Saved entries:
--- Start ---
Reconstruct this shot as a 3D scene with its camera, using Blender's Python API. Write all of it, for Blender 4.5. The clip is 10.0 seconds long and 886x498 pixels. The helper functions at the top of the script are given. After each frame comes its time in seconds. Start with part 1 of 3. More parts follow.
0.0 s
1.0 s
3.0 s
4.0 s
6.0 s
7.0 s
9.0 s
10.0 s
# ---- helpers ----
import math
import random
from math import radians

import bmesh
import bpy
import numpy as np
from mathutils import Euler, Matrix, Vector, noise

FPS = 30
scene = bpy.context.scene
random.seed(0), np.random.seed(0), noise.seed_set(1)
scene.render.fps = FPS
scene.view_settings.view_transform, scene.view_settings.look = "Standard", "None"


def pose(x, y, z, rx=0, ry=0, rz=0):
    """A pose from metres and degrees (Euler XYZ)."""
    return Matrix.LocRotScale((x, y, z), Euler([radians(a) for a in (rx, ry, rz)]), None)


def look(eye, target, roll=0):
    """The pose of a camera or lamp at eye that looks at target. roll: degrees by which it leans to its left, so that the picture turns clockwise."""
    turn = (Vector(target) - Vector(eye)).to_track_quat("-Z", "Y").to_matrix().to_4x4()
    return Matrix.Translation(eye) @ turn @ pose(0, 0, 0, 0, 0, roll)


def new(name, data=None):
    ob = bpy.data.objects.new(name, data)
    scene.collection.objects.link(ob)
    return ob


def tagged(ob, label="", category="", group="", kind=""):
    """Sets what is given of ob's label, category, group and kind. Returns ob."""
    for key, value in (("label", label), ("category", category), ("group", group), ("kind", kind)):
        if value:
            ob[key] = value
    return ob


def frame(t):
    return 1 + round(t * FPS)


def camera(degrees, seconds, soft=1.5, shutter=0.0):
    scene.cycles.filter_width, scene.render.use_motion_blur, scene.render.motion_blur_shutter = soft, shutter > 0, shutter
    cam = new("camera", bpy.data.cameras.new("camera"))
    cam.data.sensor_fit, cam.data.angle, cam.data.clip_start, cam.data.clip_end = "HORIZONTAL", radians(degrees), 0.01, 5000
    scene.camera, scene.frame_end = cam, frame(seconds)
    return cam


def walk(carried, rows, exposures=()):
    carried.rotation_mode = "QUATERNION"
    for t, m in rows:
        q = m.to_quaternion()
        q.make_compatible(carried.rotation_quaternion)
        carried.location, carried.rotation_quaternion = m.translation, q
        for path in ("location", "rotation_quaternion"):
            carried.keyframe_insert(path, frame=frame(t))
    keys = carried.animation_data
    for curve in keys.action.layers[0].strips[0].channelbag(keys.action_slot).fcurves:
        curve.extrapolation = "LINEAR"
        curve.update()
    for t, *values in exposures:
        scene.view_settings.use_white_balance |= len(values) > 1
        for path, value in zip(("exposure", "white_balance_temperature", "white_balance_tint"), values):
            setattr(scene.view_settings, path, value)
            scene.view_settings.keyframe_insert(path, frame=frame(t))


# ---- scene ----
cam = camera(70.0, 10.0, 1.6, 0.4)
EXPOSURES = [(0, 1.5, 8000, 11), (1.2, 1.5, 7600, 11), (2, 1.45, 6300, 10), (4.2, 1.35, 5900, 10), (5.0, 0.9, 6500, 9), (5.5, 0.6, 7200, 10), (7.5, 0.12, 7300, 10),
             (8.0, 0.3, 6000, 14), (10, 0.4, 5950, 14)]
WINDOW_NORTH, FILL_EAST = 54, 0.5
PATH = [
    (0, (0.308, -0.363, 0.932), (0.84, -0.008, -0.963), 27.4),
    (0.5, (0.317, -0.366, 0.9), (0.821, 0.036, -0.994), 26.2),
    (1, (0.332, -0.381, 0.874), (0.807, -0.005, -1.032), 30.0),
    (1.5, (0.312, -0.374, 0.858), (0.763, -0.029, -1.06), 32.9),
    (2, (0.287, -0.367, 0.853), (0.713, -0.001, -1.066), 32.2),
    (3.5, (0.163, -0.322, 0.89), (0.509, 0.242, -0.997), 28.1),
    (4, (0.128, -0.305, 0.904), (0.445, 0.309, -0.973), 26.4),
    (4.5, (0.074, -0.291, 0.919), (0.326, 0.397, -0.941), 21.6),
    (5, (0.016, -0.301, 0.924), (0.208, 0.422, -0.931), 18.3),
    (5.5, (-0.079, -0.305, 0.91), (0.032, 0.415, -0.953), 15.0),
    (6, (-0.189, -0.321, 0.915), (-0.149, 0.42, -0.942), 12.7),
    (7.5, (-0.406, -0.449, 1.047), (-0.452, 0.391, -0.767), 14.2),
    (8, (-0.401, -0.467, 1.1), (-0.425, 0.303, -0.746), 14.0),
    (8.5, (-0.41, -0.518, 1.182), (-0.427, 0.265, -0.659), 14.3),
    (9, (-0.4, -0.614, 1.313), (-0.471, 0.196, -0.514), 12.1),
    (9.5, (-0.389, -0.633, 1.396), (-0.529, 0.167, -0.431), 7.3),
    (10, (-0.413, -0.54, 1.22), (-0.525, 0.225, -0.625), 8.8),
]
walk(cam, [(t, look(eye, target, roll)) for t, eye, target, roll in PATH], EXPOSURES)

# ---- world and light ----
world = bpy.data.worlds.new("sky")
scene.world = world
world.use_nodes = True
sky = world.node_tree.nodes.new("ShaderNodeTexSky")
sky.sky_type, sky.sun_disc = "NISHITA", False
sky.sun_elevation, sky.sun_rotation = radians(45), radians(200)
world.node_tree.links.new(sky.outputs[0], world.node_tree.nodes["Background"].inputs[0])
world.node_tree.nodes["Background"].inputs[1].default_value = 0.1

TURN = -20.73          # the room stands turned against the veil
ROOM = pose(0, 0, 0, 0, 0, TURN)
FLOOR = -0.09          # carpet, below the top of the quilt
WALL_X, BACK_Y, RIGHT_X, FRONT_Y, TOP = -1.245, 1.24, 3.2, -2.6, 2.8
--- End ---
--- Start ---
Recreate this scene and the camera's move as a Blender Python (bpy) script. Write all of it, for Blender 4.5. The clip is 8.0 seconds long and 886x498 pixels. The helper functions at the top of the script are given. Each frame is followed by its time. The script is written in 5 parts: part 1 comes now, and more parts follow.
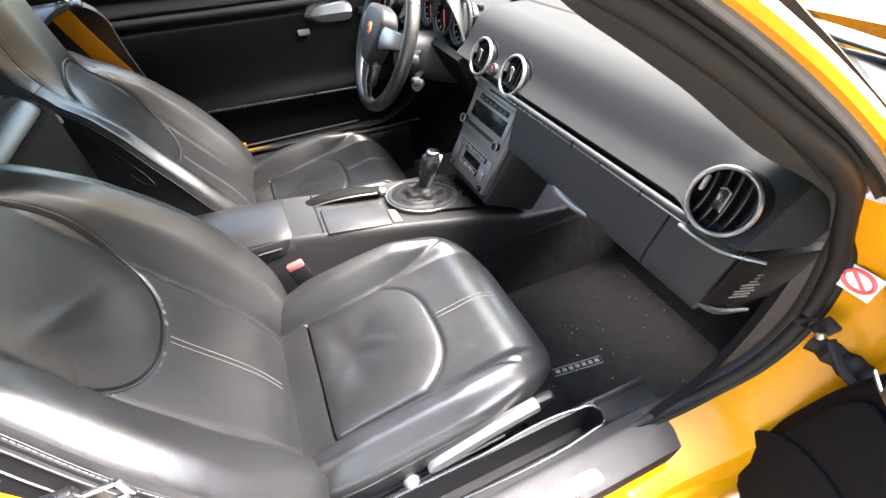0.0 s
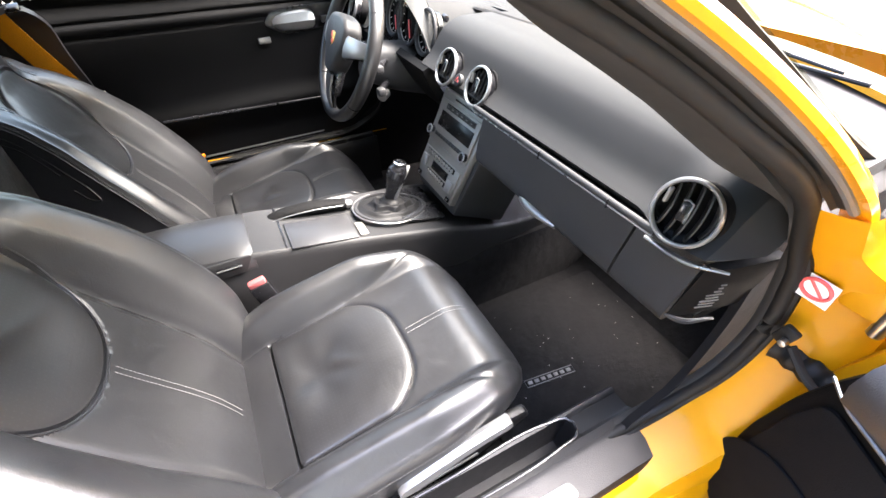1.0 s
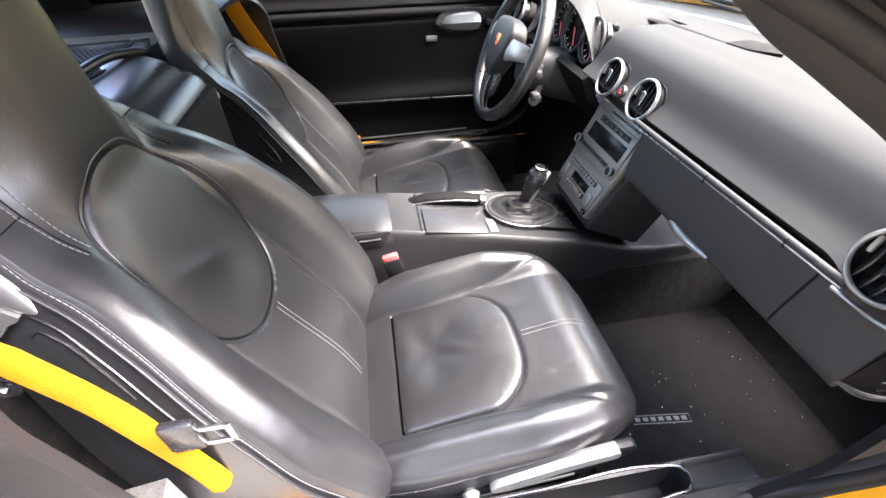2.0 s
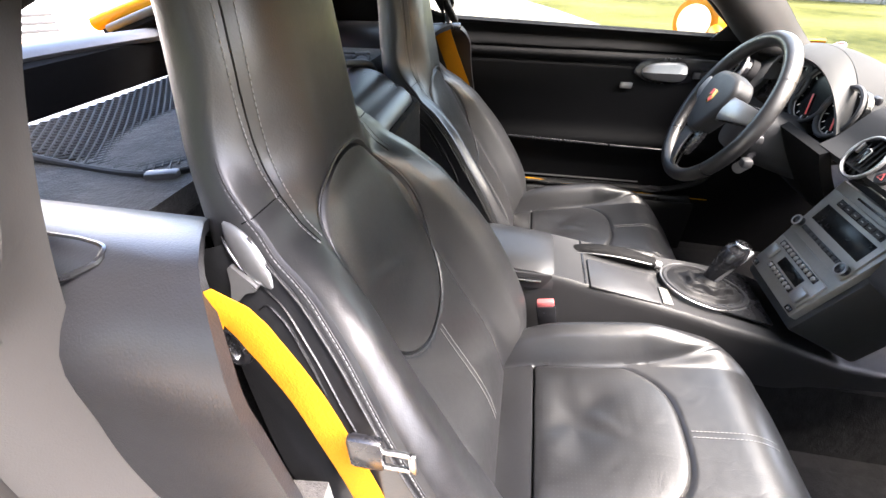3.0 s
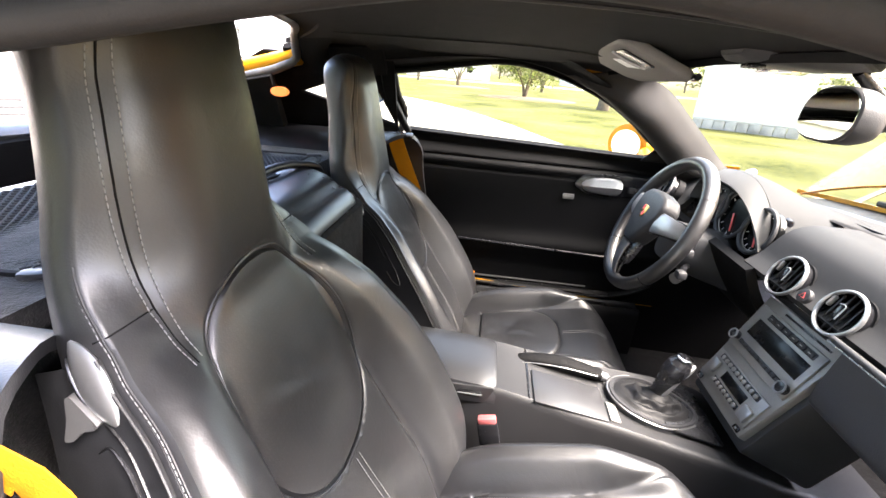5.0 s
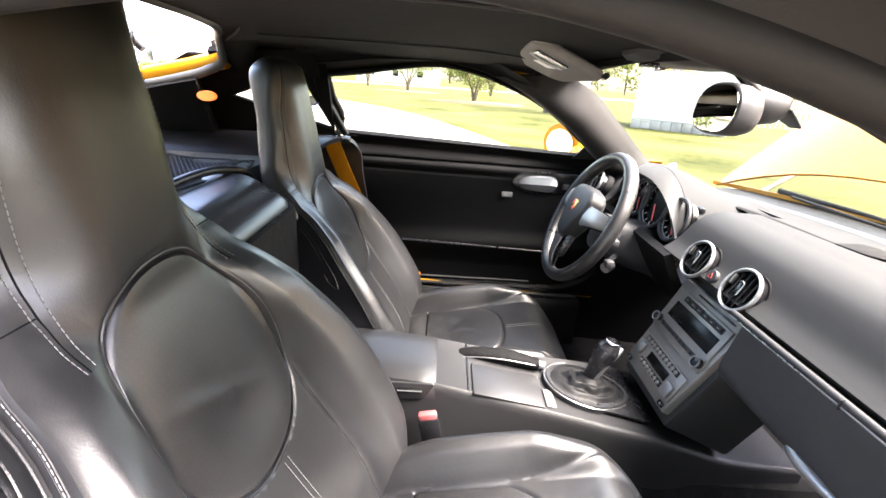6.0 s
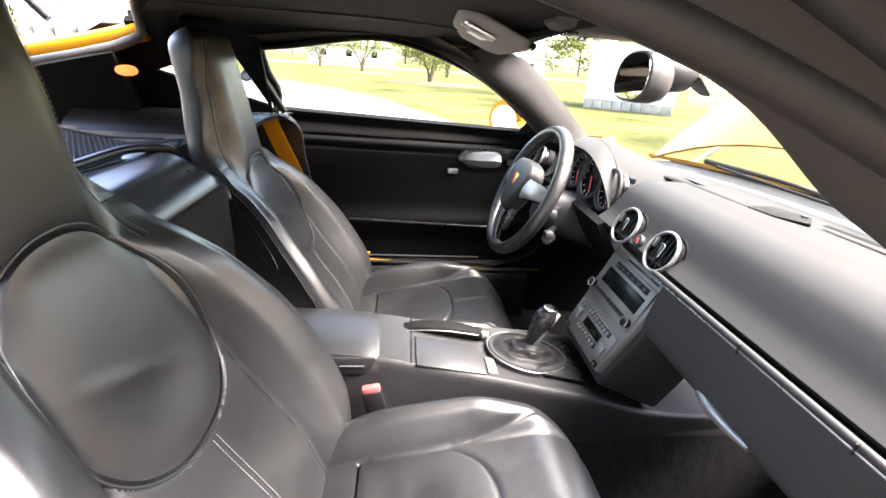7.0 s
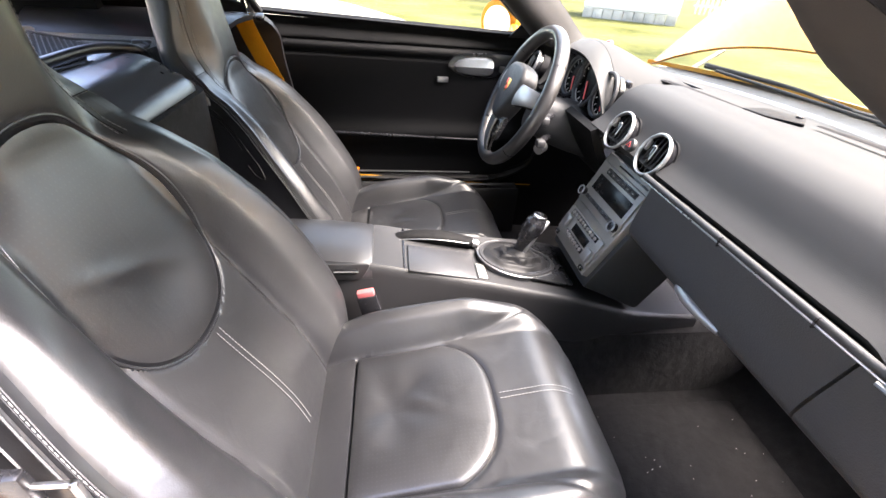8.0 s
--- End ---
> [INSTRUCTION]
Copy each line that holds the word "keys".

> [TASK OUTPUT]
    keys = carried.animation_data
    for curve in keys.action.layers[0].strips[0].channelbag(keys.action_slot).fcurves:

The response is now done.